__What the exercise asks__.
Nothing in the records may be left out or altered; reproduce them all exactly.

__Information supplied__.
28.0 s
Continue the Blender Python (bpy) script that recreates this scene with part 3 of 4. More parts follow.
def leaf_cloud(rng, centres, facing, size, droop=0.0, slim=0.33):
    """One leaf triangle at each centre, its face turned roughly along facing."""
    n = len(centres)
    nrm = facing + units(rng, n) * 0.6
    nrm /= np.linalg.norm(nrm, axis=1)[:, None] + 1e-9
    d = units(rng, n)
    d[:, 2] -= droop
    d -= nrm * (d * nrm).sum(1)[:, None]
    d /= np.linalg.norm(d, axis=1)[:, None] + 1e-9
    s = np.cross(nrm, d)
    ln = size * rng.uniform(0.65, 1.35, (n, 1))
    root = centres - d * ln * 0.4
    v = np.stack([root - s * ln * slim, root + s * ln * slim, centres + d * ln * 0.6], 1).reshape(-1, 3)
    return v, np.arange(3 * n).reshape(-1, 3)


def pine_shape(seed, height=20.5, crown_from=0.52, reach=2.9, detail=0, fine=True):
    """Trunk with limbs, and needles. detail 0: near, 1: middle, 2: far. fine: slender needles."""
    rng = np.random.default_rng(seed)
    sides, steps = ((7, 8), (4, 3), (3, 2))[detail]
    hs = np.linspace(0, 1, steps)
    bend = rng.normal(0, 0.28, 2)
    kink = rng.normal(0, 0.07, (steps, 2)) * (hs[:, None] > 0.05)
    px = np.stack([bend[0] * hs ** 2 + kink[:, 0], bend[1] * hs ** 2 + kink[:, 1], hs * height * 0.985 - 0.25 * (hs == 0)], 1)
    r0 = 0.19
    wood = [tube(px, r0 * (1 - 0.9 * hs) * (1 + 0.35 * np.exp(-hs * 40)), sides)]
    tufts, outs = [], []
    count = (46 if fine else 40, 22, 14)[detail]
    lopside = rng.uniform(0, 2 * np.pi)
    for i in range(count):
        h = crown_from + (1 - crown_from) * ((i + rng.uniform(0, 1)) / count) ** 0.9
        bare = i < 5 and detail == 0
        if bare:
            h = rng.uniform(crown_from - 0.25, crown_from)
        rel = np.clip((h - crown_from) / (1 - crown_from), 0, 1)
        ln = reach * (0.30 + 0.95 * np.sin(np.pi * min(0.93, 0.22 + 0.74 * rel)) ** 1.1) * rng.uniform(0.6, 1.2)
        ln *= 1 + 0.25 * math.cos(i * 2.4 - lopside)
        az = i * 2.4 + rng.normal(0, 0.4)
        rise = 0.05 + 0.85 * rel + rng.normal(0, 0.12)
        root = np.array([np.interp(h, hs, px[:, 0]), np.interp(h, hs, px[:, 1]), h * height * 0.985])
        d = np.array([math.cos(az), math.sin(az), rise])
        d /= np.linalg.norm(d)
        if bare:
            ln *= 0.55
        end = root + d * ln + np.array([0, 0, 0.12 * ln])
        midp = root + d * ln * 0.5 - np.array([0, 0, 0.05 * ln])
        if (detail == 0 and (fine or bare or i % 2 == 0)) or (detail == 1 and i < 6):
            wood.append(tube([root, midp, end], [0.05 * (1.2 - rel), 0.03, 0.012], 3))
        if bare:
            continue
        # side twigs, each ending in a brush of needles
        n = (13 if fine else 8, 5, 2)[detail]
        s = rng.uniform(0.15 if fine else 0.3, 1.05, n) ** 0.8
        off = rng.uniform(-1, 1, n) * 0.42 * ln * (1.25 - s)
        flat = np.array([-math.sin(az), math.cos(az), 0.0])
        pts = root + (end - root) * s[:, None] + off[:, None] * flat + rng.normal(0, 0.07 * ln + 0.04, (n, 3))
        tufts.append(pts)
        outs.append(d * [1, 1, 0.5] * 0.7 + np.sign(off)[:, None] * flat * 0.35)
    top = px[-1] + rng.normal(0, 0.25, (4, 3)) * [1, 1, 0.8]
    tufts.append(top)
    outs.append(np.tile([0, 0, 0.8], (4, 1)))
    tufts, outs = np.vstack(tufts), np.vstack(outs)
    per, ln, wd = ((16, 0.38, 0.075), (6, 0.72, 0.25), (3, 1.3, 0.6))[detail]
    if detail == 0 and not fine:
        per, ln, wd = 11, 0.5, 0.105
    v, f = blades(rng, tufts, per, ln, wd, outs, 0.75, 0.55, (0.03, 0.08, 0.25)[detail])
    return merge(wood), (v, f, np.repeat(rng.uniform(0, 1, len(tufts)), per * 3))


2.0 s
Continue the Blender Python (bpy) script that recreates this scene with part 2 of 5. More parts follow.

__Final result__.
28.0 s
Continue the Blender Python (bpy) script that recreates this scene with part 3 of 4. More parts follow.
def leaf_cloud(rng, centres, facing, size, droop=0.0, slim=0.33):
    """One leaf triangle at each centre, its face turned roughly along facing."""
    n = len(centres)
    nrm = facing + units(rng, n) * 0.6
    nrm /= np.linalg.norm(nrm, axis=1)[:, None] + 1e-9
    d = units(rng, n)
    d[:, 2] -= droop
    d -= nrm * (d * nrm).sum(1)[:, None]
    d /= np.linalg.norm(d, axis=1)[:, None] + 1e-9
    s = np.cross(nrm, d)
    ln = size * rng.uniform(0.65, 1.35, (n, 1))
    root = centres - d * ln * 0.4
    v = np.stack([root - s * ln * slim, root + s * ln * slim, centres + d * ln * 0.6], 1).reshape(-1, 3)
    return v, np.arange(3 * n).reshape(-1, 3)


def pine_shape(seed, height=20.5, crown_from=0.52, reach=2.9, detail=0, fine=True):
    """Trunk with limbs, and needles. detail 0: near, 1: middle, 2: far. fine: slender needles."""
    rng = np.random.default_rng(seed)
    sides, steps = ((7, 8), (4, 3), (3, 2))[detail]
    hs = np.linspace(0, 1, steps)
    bend = rng.normal(0, 0.28, 2)
    kink = rng.normal(0, 0.07, (steps, 2)) * (hs[:, None] > 0.05)
    px = np.stack([bend[0] * hs ** 2 + kink[:, 0], bend[1] * hs ** 2 + kink[:, 1], hs * height * 0.985 - 0.25 * (hs == 0)], 1)
    r0 = 0.19
    wood = [tube(px, r0 * (1 - 0.9 * hs) * (1 + 0.35 * np.exp(-hs * 40)), sides)]
    tufts, outs = [], []
    count = (46 if fine else 40, 22, 14)[detail]
    lopside = rng.uniform(0, 2 * np.pi)
    for i in range(count):
        h = crown_from + (1 - crown_from) * ((i + rng.uniform(0, 1)) / count) ** 0.9
        bare = i < 5 and detail == 0
        if bare:
            h = rng.uniform(crown_from - 0.25, crown_from)
        rel = np.clip((h - crown_from) / (1 - crown_from), 0, 1)
        ln = reach * (0.30 + 0.95 * np.sin(np.pi * min(0.93, 0.22 + 0.74 * rel)) ** 1.1) * rng.uniform(0.6, 1.2)
        ln *= 1 + 0.25 * math.cos(i * 2.4 - lopside)
        az = i * 2.4 + rng.normal(0, 0.4)
        rise = 0.05 + 0.85 * rel + rng.normal(0, 0.12)
        root = np.array([np.interp(h, hs, px[:, 0]), np.interp(h, hs, px[:, 1]), h * height * 0.985])
        d = np.array([math.cos(az), math.sin(az), rise])
        d /= np.linalg.norm(d)
        if bare:
            ln *= 0.55
        end = root + d * ln + np.array([0, 0, 0.12 * ln])
        midp = root + d * ln * 0.5 - np.array([0, 0, 0.05 * ln])
        if (detail == 0 and (fine or bare or i % 2 == 0)) or (detail == 1 and i < 6):
            wood.append(tube([root, midp, end], [0.05 * (1.2 - rel), 0.03, 0.012], 3))
        if bare:
            continue
        # side twigs, each ending in a brush of needles
        n = (13 if fine else 8, 5, 2)[detail]
        s = rng.uniform(0.15 if fine else 0.3, 1.05, n) ** 0.8
        off = rng.uniform(-1, 1, n) * 0.42 * ln * (1.25 - s)
        flat = np.array([-math.sin(az), math.cos(az), 0.0])
        pts = root + (end - root) * s[:, None] + off[:, None] * flat + rng.normal(0, 0.07 * ln + 0.04, (n, 3))
        tufts.append(pts)
        outs.append(d * [1, 1, 0.5] * 0.7 + np.sign(off)[:, None] * flat * 0.35)
    top = px[-1] + rng.normal(0, 0.25, (4, 3)) * [1, 1, 0.8]
    tufts.append(top)
    outs.append(np.tile([0, 0, 0.8], (4, 1)))
    tufts, outs = np.vstack(tufts), np.vstack(outs)
    per, ln, wd = ((16, 0.38, 0.075), (6, 0.72, 0.25), (3, 1.3, 0.6))[detail]
    if detail == 0 and not fine:
        per, ln, wd = 11, 0.5, 0.105
    v, f = blades(rng, tufts, per, ln, wd, outs, 0.75, 0.55, (0.03, 0.08, 0.25)[detail])
    return merge(wood), (v, f, np.repeat(rng.uniform(0, 1, len(tufts)), per * 3))


2.0 s
Continue the Blender Python (bpy) script that recreates this scene with part 2 of 5. More parts follow.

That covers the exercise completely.